WHAT YOU HAVE TO DO: Keep only the lines of the data below that contain "scene", and copy them.

DATA LISTING:
☆ ☆ ☆
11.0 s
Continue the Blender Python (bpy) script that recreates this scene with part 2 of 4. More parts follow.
☆ ☆ ☆
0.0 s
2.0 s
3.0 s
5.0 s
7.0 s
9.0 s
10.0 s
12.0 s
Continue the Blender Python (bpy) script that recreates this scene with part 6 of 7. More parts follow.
☆ ☆ ☆
EXERCISE RESPONSE:
Continue the Blender Python (bpy) script that recreates this scene with part 2 of 4. More parts follow.
Continue the Blender Python (bpy) script that recreates this scene with part 6 of 7. More parts follow.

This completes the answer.